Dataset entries
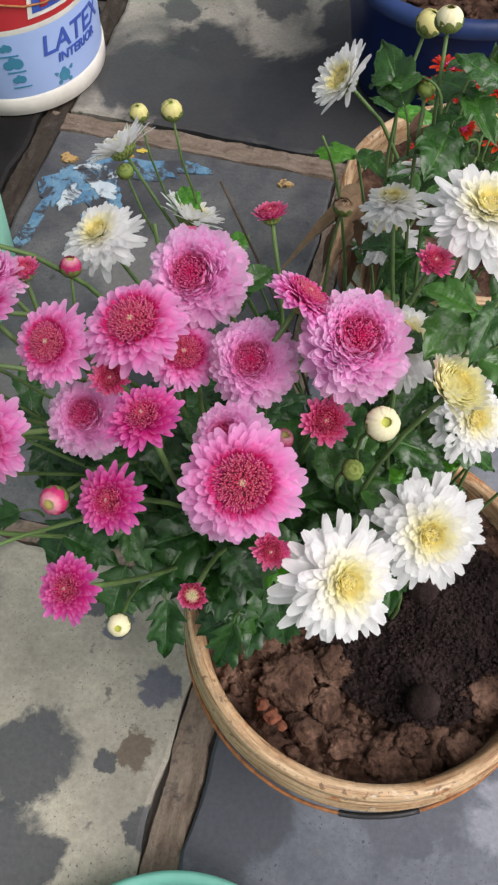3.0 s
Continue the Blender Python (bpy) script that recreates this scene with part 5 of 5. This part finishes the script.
# strap leaf and shards on the soil of the mossy planter
M_STRAP = plain_mat("pale_dead_leaf", (0.25, 0.27, 0.14), 0.7, 0.4, 40.0)
verts, faces = [], []
for i in range(15):
    t = i / 14
    w = 0.011 * math.sin(math.pi * (0.12 + 0.8 * t)) + 0.001
    for s in (-1, 0, 1):
        verts.append((0.12 * t, s * w + 0.02 * t * t, 0.006 + 0.018 * math.sin(3.0 * t) + 0.004 * abs(s)))
for i in range(14):
    for j in (0, 1):
        faces.append((i * 3 + j, i * 3 + j + 3, i * 3 + j + 4, i * 3 + j + 1))
strap = link_mesh("strap_leaf", py_mesh("strap_leaf", verts, faces), M_STRAP)
strap.matrix_world = Matrix.Translation((-0.474, 0.072, 0.414)) @ Matrix.Rotation(radians(62), 4, "Z") @ Matrix.Scale(0.62, 4)
tagged(strap, "pale dead strap-shaped leaf lying on dark soil", "leaf")
M_SHARD = plain_mat("broken_brick", (0.17, 0.062, 0.036), 0.95, 0.6, 90.0, 0.2, 0.8)
rng = random.Random(33)
for i in range(16):
    bm = bmesh.new()
    got = bmesh.ops.create_icosphere(bm, subdivisions=2, radius=1.0)["verts"]
    off = Vector((7.3 * i, 2.0, 0.0))
    for v in got:
        v.co *= 1 + 0.8 * noise.noise(v.co * 1.1 + off) + 0.3 * noise.noise(v.co * 2.7 + off)
    bmesh.ops.scale(bm, verts=bm.verts, vec=Vector((1.3, 0.9, 0.55)) * rng.uniform(0.006, 0.017))
    ob = part("brick_shard", bm, M_SHARD, smooth=False)
    ob.matrix_world = pose(-0.540 + rng.uniform(-0.07, 0.07), 0.240 + rng.uniform(-0.06, 0.07), 0.421, 0, 0, rng.uniform(0, 360))
    tagged(ob, "reddish brick shard on the soil of the mossy planter", "brick shard", "brick shards")
# twigs on the black floor between the planters
rng = random.Random(44)
M_TWIG = plain_mat("dry_twig", (0.055, 0.045, 0.036), 0.9, 0.4, 80.0)
for i in range(8):
    a, ln = rng.uniform(0, 6.28), rng.uniform(0.015, 0.05)
    x, y = rng.uniform(-0.92, -0.66), rng.uniform(0.40, 0.62)
    pts = [(x + ln * t * math.cos(a + 0.1 * math.sin(9 * t + i)), y + ln * t * math.sin(a + 0.1 * math.sin(9 * t + i)), 0.0022) for t in (0, 0.35, 0.7, 1.0)]
    tagged(part("twig", tube(pts, [0.0009, 0.0011, 0.0008, 0.0005], 5), M_TWIG), "dry twig on wet black stone", "twig", "twigs on the floor")

# bare stalk cut off above the leaves
part("stem", tube(bezier(Vector((0.030, 0.278, 0.33)), Vector((0.012, 0.300, 0.44)), Vector((0.004, 0.309, 0.55)), Vector((0.004, 0.309, 0.664))), [0.0012 - 0.00002 * j for j in range(13)], 7), M_STEM, pink_left)

# stalk of the leaf pair under the tilted white bloom
part("stem", tube(bezier(Vector((0.105, 0.345, 0.42)), Vector((0.105, 0.375, 0.52)), Vector((0.096, 0.398, 0.60)), Vector((0.078, 0.396, 0.640))), [0.0013 - 0.00004 * j for j in range(13)], 6), M_STEM, white_back)

# red crumbs in the brown soil of the cream bucket
rng = random.Random(12)
for x, y, r in ((0.071, 0.163, 0.006), (0.063, 0.171, 0.005), (0.078, 0.156, 0.0035)):
    bm = bmesh.new()
    for v in bmesh.ops.create_icosphere(bm, subdivisions=2, radius=r)["verts"]:
        v.co *= 1 + 0.7 * noise.noise(v.co * 260 + Vector((x * 100, y * 100, 0)))
    crumb = part("brick_crumb", bm, M_SHARD, smooth=False)
    crumb.location = (x, y, 0.296)
    tagged(crumb, "small reddish brick crumb in brown potting soil", "brick crumb", "brick crumbs")

# crumpled pale dry leaves hanging at the edge of the off-white planter
M_TAN = leaf_mat("pale_dry_leaf", (0.20, 0.13, 0.075), (0.34, 0.25, 0.16), 0.7)
LEAF_TAN = [leaf_mesh(s, 1.2, 0.2, 0.45, 3.0, 1.4) for s in (81, 82)]
for me in LEAF_TAN:
    me.materials.append(M_TAN)
for i, (at, ahead, size) in enumerate((((0.138, 0.655, 0.300), (-0.35, -0.5, 0.25), 0.06), ((0.150, 0.640, 0.298), (-0.1, -0.8, 0.1), 0.055), ((0.165, 0.620, 0.296), (0.2, -0.7, 0.2), 0.05), ((0.134, 0.675, 0.300), (-0.6, -0.2, 0.3), 0.05))):
    litter("dry_leaf", "pale crumpled dry leaf caught on the planter's rim", "dry leaf", LEAF_TAN[i % 2], at, ahead, size)
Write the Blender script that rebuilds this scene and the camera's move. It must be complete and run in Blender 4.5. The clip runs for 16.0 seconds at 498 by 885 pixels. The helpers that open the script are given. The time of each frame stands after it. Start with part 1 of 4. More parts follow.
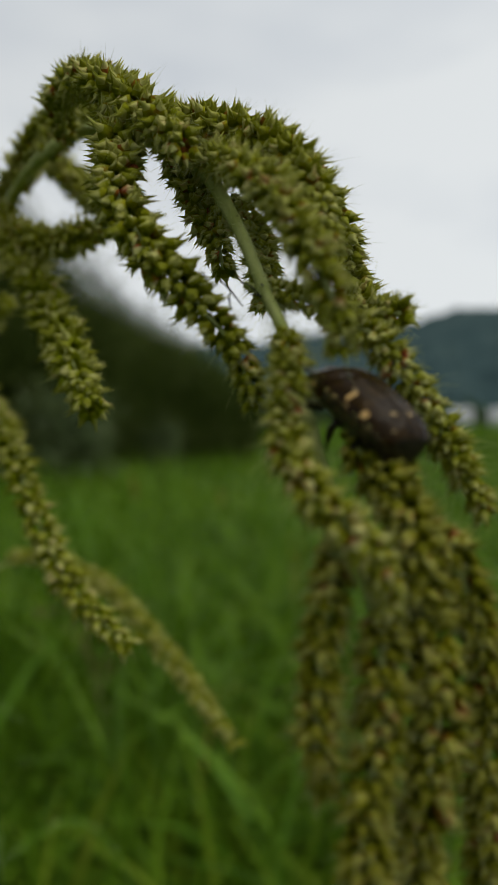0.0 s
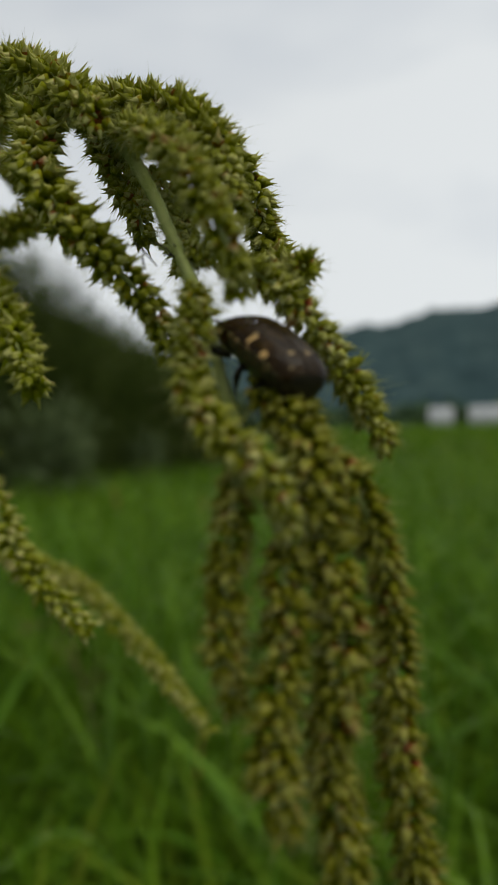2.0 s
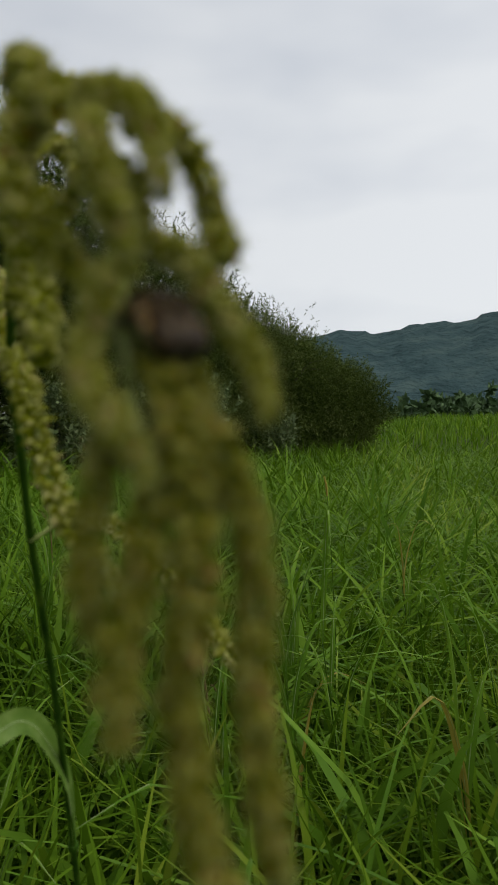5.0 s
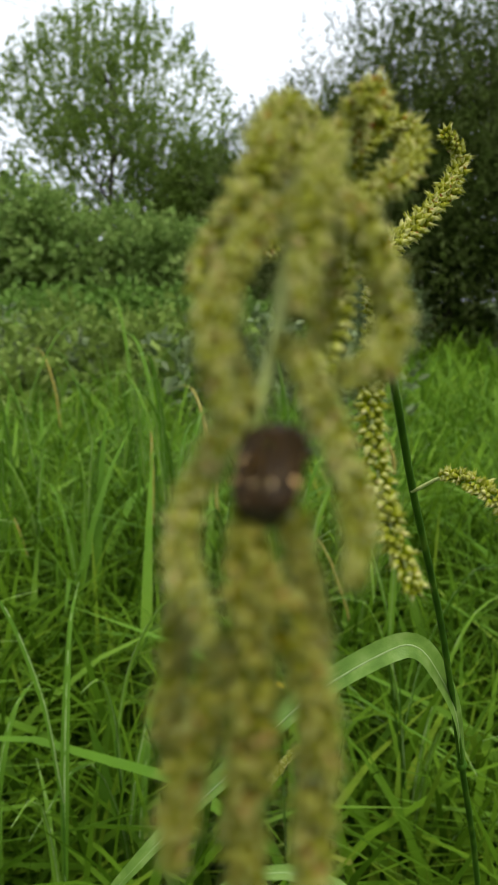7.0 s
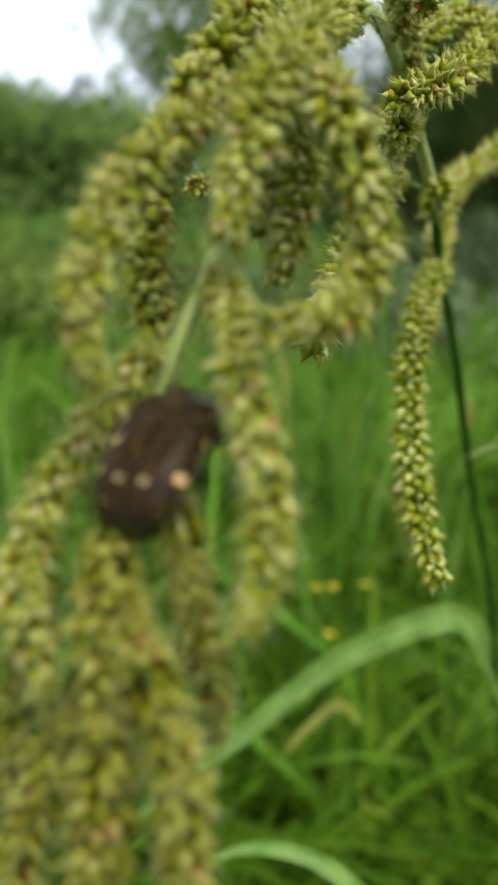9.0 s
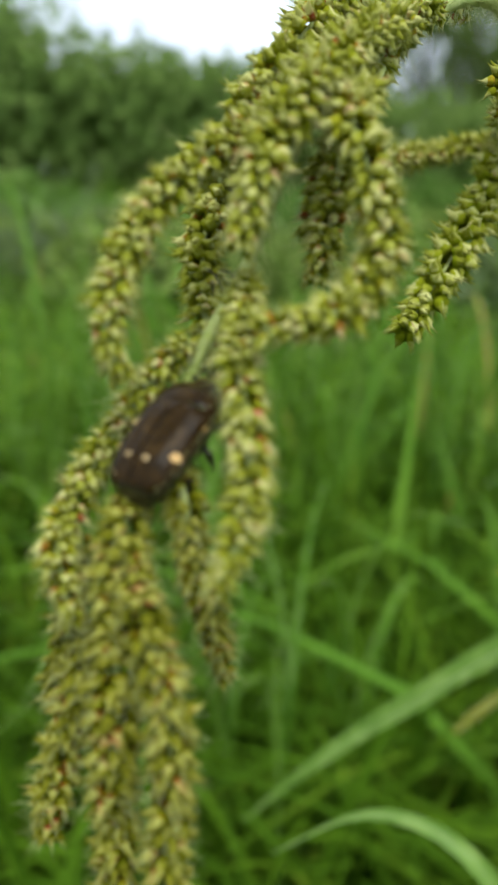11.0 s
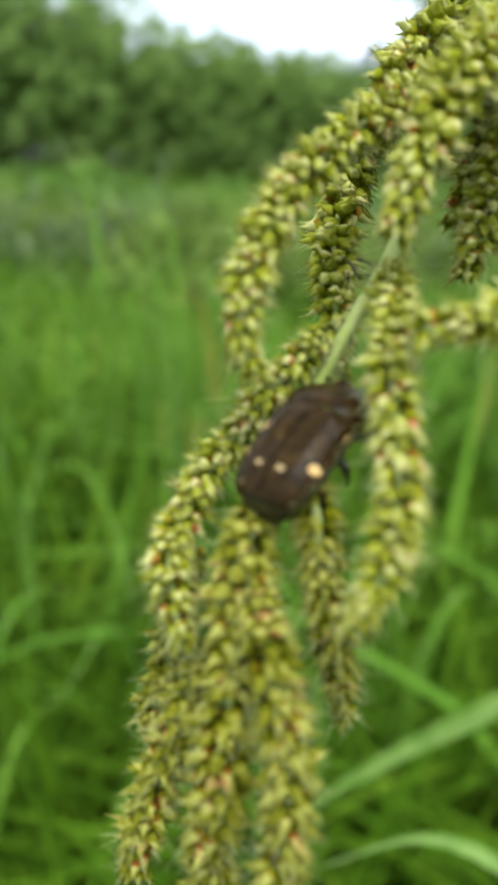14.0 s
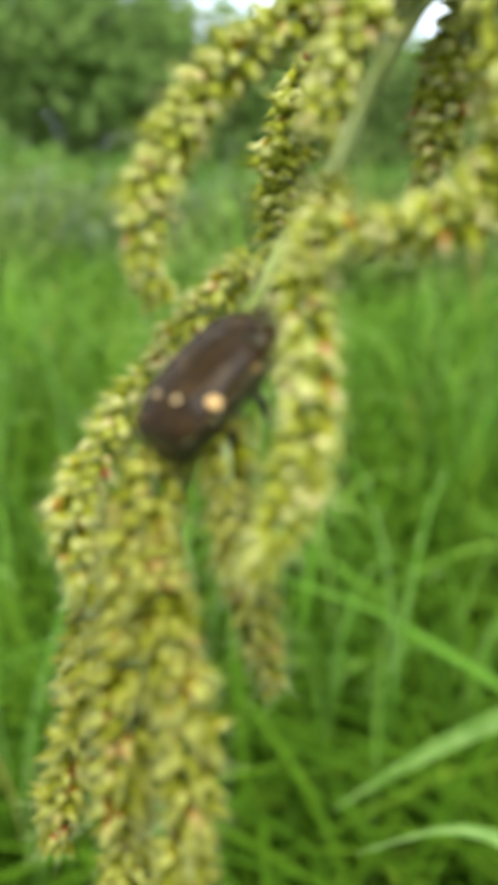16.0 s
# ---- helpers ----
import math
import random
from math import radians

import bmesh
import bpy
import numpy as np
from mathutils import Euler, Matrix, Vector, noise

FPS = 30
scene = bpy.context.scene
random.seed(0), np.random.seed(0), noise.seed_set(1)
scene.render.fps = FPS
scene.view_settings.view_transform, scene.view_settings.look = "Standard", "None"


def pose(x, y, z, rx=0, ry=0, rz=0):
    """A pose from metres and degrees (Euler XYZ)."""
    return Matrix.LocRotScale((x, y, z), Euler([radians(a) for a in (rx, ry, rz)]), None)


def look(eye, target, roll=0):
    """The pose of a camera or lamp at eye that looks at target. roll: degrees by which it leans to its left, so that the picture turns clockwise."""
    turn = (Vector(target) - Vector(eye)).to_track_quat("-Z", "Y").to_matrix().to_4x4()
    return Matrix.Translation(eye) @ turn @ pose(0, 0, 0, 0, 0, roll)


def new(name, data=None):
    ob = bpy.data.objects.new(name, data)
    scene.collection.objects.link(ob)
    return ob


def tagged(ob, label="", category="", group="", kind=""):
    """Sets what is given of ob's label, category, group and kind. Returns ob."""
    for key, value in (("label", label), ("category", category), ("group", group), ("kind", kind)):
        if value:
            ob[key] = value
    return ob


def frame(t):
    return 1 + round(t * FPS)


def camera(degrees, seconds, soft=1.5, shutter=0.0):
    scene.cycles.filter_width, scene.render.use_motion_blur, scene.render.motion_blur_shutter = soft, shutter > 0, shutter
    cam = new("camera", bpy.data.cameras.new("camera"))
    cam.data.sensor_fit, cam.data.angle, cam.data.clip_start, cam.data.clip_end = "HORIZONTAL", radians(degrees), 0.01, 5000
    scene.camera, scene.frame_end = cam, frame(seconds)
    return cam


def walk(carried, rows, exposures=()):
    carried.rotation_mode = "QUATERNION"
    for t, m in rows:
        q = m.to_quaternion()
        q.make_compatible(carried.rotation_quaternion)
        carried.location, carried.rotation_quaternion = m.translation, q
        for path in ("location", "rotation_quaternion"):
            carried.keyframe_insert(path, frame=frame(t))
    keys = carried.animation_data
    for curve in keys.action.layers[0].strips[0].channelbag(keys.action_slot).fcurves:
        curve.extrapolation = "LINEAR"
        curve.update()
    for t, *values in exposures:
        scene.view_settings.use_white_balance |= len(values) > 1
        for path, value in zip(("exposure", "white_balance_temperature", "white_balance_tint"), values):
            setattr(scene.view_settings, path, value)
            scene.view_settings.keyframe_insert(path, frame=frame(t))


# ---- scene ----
# t, x, y, z, tilt, roll, turn
PATH = [
    (0, -0.0314, -0.0631, 0.9976, 89.28, -0.68, -18.45),
    (0.5, -0.0337, -0.0750, 0.9883, 90.71, -0.09, -20.45),
    (1, -0.0366, -0.0774, 0.9815, 91.33, -0.06, -21.77),
    (1.5, -0.0445, -0.0743, 0.9794, 91.76, 1.33, -23.14),
    (2, -0.0261, -0.0687, 0.9915, 89.86, 1.74, -19.73),
    (2.5, -0.0416, -0.0712, 0.9847, 89.49, -1.16, -18.51),
    (3, -0.0563, -0.0831, 0.9783, 90.95, -1.39, -20.33),
    (3.2, -0.0566, -0.0893, 0.9828, 91.08, -1.23, -20.39),
    (5.3, 0.0027, -0.0776, 0.9926, 87.41, -0.04, -3.49),
    (5.5, 0.0055, -0.0732, 0.9990, 86.34, 0.13, 1.39),
    (6, 0.0227, -0.0673, 1.0190, 84.14, 0.05, 7.21),
    (6.2, 0.0330, -0.0600, 1.0180, 82.90, 0.90, 11.70),
    (6.5, 0.0401, -0.0727, 1.0206, 82.18, 0.78, 19.41),
    (7, 0.0329, -0.0722, 1.0173, 79.53, -0.93, 25.71),
    (7.5, 0.0345, -0.0595, 1.0175, 77.62, -2.39, 27.97),
    (8, 0.0295, -0.0568, 1.0151, 76.61, -3.62, 29.95),
    (8.5, 0.0265, -0.0519, 1.0156, 75.74, -3.99, 30.51),
    (9, 0.0354, -0.0435, 1.0165, 74.66, -3.64, 32.41),
    (9.5, 0.0392, -0.0479, 1.0164, 74.37, -3.80, 36.67),
    (9.7, 0.0430, -0.0486, 1.0183, 74.18, -3.50, 38.84),
    (11.8, 0.0537, -0.0345, 1.0209, 71.36, -1.77, 52.25),
    (12, 0.0505, -0.0349, 1.0206, 71.48, -2.03, 53.34),
    (12.5, 0.0467, -0.0389, 1.0206, 71.49, -2.13, 53.21),
    (13, 0.0520, -0.0392, 1.0211, 71.15, -2.73, 51.46),
    (13.5, 0.0495, -0.0363, 1.0207, 70.70, -2.92, 51.71),
    (14, 0.0426, -0.0392, 1.0190, 71.35, -3.43, 52.26),
    (14.5, 0.0461, -0.0377, 1.0212, 70.84, -3.58, 52.03),
    (15, 0.0464, -0.0379, 1.0192, 70.39, -3.96, 51.71),
    (15.5, 0.0468, -0.0331, 1.0195, 70.13, -3.10, 52.00),
    (16, 0.0455, -0.0265, 1.0139, 70.08, -1.90, 57.19),
]
# t, metres to the plane in focus
FOCUS = [(0.0, 0.095), (0.5, 0.090), (1.0, 0.090), (1.5, 0.092), (2.0, 0.100), (2.5, 0.095), (2.8, 0.12), (3.0, 0.17),
         (3.2, 1.2), (5.3, 2.5), (5.5, 2.5), (6.0, 2.5), (6.5, 2.2), (6.75, 1.0), (7.0, 0.36), (7.25, 0.15), (7.5, 0.106), (8.0, 0.102),
         (9.0, 0.106), (9.7, 0.104), (11.8, 0.096), (13.0, 0.090), (15.5, 0.092), (16.0, 0.092)]
cam = camera(36.1, 16.0, 1.5)
CAM_ROWS = [(t, pose(*p)) for t, *p in PATH]
walk(cam, CAM_ROWS, [(0.0, -0.05, 6700, 7), (2.6, -0.03, 6700, 7), (3.2, 0.05, 6650, 8), (5.5, 0.0, 6600, 9), (6.0, 0.1, 6550, 9), (6.4, 0.42, 6500, 9), (6.7, 0.7, 6400, 9), (7.0, 0.97, 6350, 9), (7.6, 1.2, 6250, 9), (9.0, 1.22, 6150, 7),
                     (9.7, 1.2, 6100, 7), (12.0, 1.25, 6000, 6), (13.0, 1.45, 6000, 6), (14.5, 1.74, 6000, 7), (15.2, 1.9, 6000, 8), (16.0, 1.95, 6000, 8)])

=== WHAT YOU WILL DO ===
Transcribe, exactly and without additions, the lines of the records above, beginning with the line that contains "scene.collection.objects.link(ob)" and ending with the line that contains "scene.view_settings.keyframe_insert(path, frame=frame(t))", both included.

=== TASK OUTPUT ===
    scene.collection.objects.link(ob)
    return ob


def tagged(ob, label="", category="", group="", kind=""):
    """Sets what is given of ob's label, category, group and kind. Returns ob."""
    for key, value in (("label", label), ("category", category), ("group", group), ("kind", kind)):
        if value:
            ob[key] = value
    return ob


def frame(t):
    return 1 + round(t * FPS)


def camera(degrees, seconds, soft=1.5, shutter=0.0):
    scene.cycles.filter_width, scene.render.use_motion_blur, scene.render.motion_blur_shutter = soft, shutter > 0, shutter
    cam = new("camera", bpy.data.cameras.new("camera"))
    cam.data.sensor_fit, cam.data.angle, cam.data.clip_start, cam.data.clip_end = "HORIZONTAL", radians(degrees), 0.01, 5000
    scene.camera, scene.frame_end = cam, frame(seconds)
    return cam


def walk(carried, rows, exposures=()):
    carried.rotation_mode = "QUATERNION"
    for t, m in rows:
        q = m.to_quaternion()
        q.make_compatible(carried.rotation_quaternion)
        carried.location, carried.rotation_quaternion = m.translation, q
        for path in ("location", "rotation_quaternion"):
            carried.keyframe_insert(path, frame=frame(t))
    keys = carried.animation_data
    for curve in keys.action.layers[0].strips[0].channelbag(keys.action_slot).fcurves:
        curve.extrapolation = "LINEAR"
        curve.update()
    for t, *values in exposures:
        scene.view_settings.use_white_balance |= len(values) > 1
        for path, value in zip(("exposure", "white_balance_temperature", "white_balance_tint"), values):
            setattr(scene.view_settings, path, value)
            scene.view_settings.keyframe_insert(path, frame=frame(t))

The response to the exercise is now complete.